Return verbatim the inclusive range of lines running from the line that contains "carried.keyframe_insert(path, frame=frame(t))" to the line that contains "scene.view_settings.keyframe_insert(path, frame=frame(t))". Omit every other line.

STORED DATA
* START *
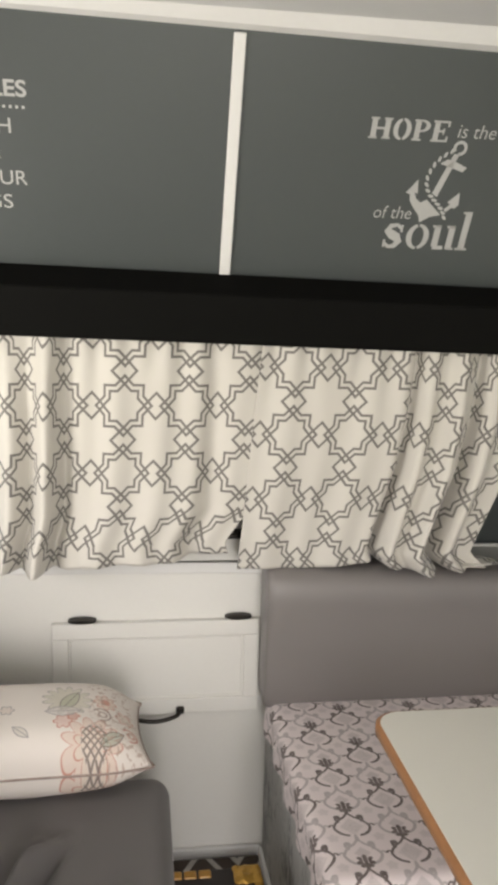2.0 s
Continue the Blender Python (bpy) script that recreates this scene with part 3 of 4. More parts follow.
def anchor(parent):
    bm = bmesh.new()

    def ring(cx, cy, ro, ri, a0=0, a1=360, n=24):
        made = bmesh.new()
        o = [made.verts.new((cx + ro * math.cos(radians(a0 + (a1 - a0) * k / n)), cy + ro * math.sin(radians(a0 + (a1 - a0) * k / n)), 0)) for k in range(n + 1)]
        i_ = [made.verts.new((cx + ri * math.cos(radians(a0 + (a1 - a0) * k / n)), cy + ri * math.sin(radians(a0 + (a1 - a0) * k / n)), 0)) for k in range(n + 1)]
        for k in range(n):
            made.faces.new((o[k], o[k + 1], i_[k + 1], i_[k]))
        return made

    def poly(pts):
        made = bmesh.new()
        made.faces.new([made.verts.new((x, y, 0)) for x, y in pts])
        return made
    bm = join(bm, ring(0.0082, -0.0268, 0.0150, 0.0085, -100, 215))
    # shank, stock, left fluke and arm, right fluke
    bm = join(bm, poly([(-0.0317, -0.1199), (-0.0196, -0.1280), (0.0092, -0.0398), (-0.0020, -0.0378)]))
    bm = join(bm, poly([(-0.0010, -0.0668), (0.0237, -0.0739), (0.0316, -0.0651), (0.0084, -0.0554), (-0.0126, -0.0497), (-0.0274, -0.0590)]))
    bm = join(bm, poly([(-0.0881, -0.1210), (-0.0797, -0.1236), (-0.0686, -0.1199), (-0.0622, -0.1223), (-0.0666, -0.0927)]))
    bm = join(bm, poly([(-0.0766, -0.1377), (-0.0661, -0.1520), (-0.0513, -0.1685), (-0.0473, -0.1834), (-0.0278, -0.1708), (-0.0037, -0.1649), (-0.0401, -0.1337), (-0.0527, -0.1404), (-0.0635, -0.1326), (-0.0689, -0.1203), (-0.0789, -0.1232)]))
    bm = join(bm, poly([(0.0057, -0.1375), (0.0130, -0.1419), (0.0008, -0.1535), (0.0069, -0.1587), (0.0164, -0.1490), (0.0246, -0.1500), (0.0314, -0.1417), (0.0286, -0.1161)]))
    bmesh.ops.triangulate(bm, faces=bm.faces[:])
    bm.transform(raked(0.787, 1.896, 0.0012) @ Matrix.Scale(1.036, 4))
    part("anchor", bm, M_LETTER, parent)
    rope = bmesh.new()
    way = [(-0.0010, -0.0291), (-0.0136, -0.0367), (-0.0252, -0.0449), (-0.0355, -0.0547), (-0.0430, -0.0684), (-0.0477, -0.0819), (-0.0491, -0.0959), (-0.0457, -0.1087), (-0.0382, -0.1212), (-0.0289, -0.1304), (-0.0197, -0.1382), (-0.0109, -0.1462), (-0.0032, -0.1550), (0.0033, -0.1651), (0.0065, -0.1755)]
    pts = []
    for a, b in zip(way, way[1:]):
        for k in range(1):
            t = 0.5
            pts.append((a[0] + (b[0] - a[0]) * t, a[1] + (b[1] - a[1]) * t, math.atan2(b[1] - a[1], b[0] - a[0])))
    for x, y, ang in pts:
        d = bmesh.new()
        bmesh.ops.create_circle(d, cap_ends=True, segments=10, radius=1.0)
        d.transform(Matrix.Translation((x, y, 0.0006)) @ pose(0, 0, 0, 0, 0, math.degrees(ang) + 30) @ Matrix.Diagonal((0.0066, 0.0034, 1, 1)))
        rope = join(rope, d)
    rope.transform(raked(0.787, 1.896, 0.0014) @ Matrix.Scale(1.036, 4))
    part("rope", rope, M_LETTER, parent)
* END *
* START *
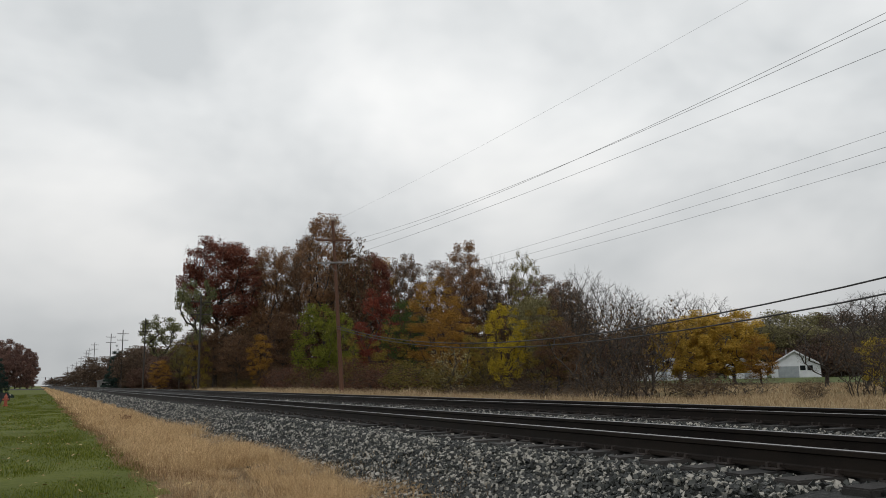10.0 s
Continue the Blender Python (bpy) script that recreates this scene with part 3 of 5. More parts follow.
* END *
* START *
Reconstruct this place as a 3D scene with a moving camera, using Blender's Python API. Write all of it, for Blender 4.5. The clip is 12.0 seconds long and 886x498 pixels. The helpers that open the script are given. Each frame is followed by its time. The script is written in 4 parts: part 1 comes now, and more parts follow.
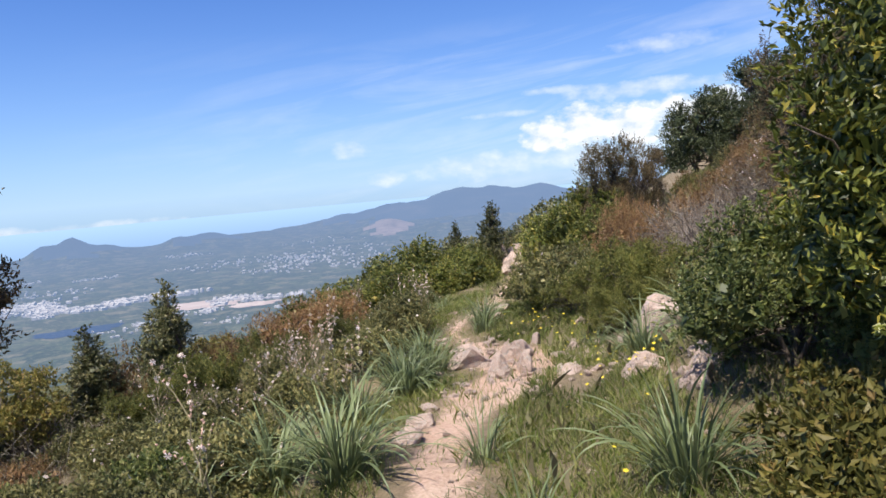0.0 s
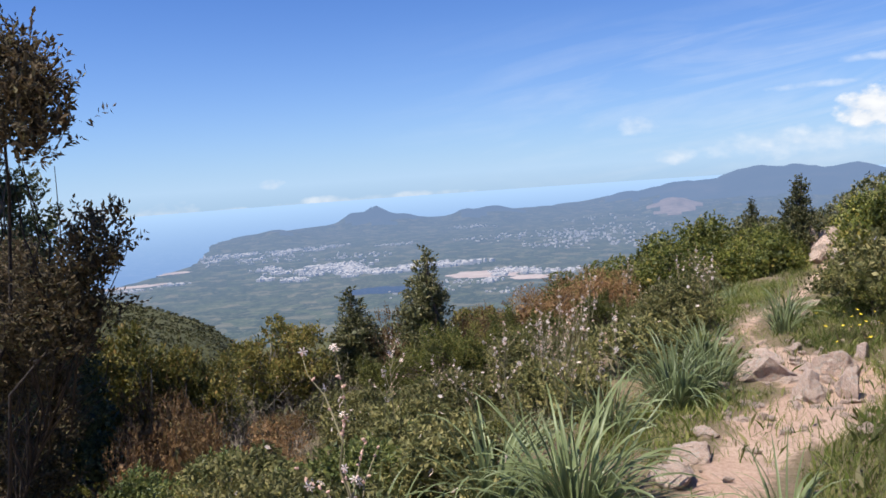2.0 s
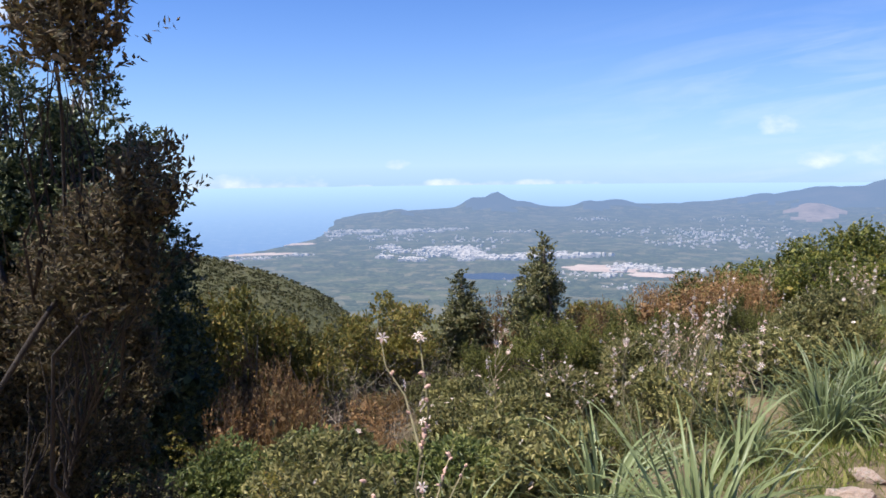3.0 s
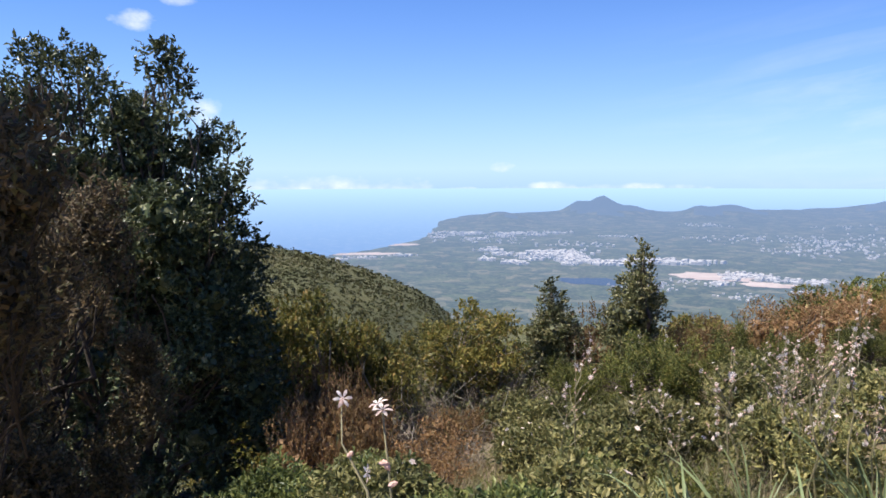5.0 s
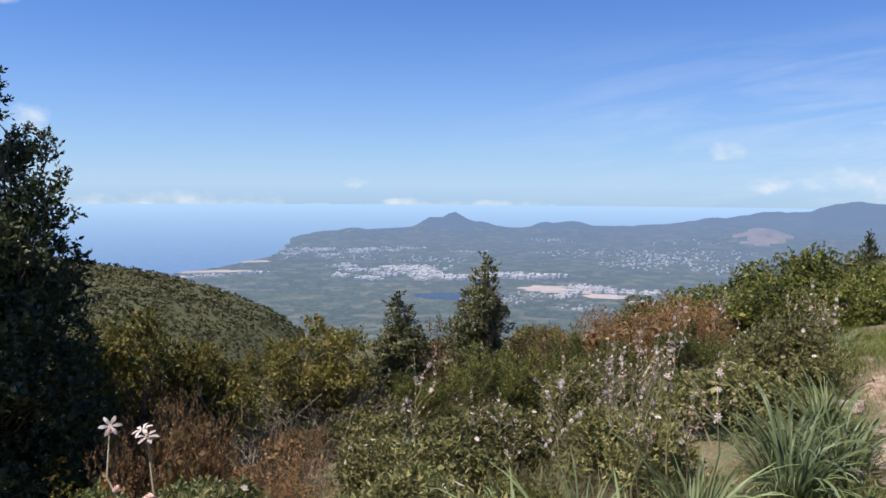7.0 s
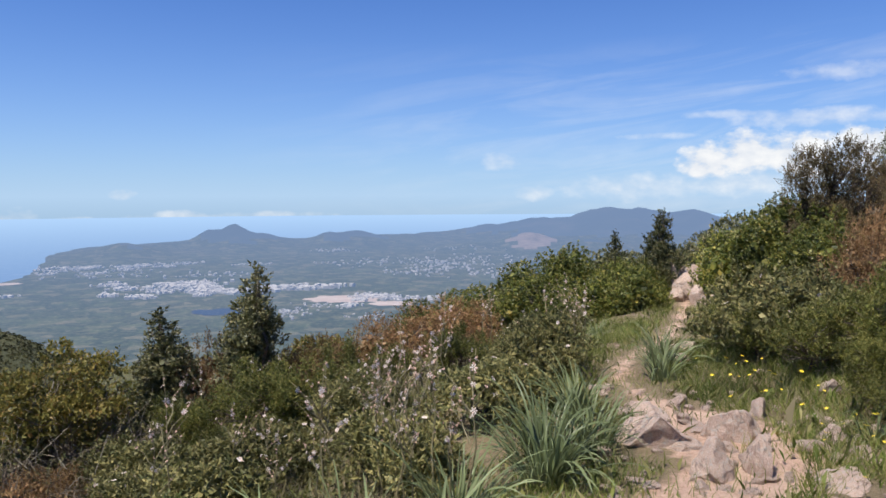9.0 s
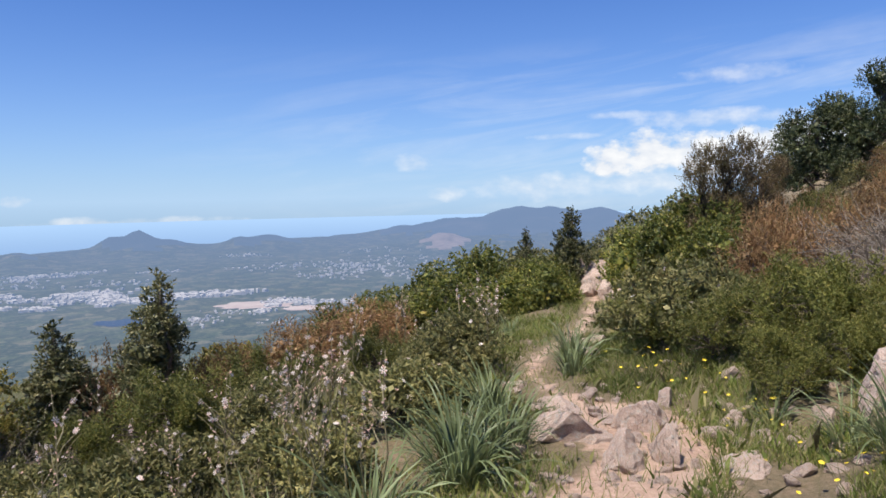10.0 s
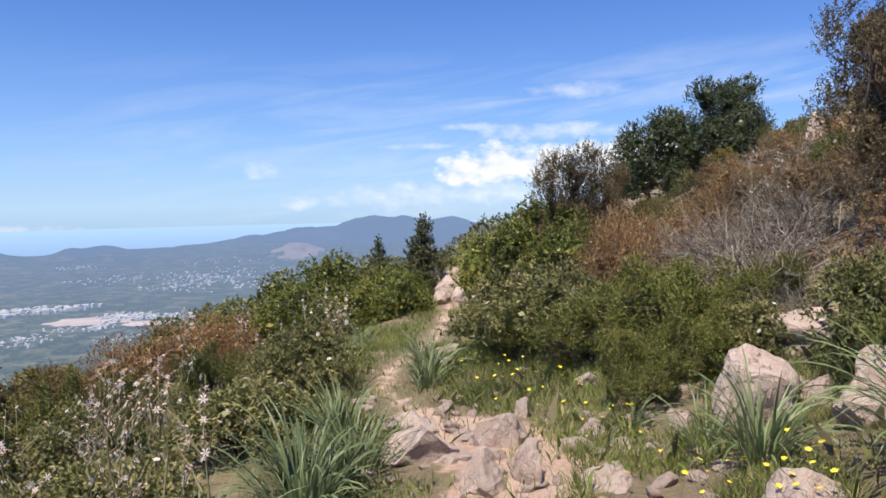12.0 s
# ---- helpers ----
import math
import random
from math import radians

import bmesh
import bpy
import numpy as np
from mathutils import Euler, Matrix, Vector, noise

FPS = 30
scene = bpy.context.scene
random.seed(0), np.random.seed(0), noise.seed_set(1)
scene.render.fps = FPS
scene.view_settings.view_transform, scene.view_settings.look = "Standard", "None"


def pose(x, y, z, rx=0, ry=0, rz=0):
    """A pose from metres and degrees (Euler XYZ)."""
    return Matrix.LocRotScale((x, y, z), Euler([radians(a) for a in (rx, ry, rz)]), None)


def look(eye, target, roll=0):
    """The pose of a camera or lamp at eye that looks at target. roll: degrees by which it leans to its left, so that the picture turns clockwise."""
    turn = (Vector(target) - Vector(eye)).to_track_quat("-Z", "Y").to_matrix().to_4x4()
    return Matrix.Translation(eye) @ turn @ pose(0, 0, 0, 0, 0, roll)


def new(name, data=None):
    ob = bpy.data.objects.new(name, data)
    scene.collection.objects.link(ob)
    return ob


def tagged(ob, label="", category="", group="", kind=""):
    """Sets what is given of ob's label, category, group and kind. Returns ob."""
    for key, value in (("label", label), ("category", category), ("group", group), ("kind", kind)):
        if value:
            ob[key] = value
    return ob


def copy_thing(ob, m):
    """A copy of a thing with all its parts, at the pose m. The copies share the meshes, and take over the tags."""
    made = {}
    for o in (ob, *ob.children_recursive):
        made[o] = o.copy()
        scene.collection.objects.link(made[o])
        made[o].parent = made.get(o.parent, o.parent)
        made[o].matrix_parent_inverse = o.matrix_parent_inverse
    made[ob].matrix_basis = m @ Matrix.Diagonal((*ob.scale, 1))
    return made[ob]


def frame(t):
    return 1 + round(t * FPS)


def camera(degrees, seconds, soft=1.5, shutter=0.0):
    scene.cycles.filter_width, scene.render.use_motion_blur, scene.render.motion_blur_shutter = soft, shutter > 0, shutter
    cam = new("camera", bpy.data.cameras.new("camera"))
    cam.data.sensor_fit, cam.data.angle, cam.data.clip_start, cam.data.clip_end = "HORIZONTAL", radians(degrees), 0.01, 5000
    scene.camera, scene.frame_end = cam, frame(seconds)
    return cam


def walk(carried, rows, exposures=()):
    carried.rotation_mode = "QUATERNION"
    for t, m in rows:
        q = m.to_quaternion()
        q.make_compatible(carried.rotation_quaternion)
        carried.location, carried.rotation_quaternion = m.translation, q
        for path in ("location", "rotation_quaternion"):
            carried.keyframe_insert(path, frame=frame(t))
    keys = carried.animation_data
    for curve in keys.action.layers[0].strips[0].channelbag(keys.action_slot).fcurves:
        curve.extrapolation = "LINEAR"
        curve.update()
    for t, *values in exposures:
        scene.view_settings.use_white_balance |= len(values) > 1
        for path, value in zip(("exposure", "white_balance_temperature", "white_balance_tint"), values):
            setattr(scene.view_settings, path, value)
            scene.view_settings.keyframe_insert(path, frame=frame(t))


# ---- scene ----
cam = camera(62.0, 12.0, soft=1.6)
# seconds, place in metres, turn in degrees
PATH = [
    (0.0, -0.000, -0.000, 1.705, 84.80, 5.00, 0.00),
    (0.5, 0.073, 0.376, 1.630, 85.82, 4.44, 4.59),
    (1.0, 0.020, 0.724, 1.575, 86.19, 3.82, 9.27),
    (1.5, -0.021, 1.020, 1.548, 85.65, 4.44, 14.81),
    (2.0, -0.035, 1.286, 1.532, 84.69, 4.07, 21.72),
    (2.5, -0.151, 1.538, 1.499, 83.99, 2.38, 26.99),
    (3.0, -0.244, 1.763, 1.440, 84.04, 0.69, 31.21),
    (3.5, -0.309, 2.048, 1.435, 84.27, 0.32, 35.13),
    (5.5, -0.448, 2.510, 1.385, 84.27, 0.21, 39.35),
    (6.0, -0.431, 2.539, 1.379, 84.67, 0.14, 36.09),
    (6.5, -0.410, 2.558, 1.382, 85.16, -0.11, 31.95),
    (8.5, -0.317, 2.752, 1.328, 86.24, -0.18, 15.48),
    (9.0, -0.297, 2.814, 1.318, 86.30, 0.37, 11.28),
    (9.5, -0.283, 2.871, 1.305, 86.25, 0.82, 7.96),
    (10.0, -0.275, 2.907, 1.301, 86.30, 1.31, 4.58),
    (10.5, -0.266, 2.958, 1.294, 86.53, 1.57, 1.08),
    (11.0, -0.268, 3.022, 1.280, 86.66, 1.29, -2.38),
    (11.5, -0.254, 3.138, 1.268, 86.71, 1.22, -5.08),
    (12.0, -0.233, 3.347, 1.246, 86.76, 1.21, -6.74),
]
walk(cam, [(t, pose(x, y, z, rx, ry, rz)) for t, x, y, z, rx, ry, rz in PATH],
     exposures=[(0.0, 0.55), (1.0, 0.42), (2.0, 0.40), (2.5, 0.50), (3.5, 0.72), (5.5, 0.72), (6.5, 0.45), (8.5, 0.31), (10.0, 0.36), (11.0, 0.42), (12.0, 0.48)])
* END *
WORKED ANSWER
            carried.keyframe_insert(path, frame=frame(t))
    keys = carried.animation_data
    for curve in keys.action.layers[0].strips[0].channelbag(keys.action_slot).fcurves:
        curve.extrapolation = "LINEAR"
        curve.update()
    for t, *values in exposures:
        scene.view_settings.use_white_balance |= len(values) > 1
        for path, value in zip(("exposure", "white_balance_temperature", "white_balance_tint"), values):
            setattr(scene.view_settings, path, value)
            scene.view_settings.keyframe_insert(path, frame=frame(t))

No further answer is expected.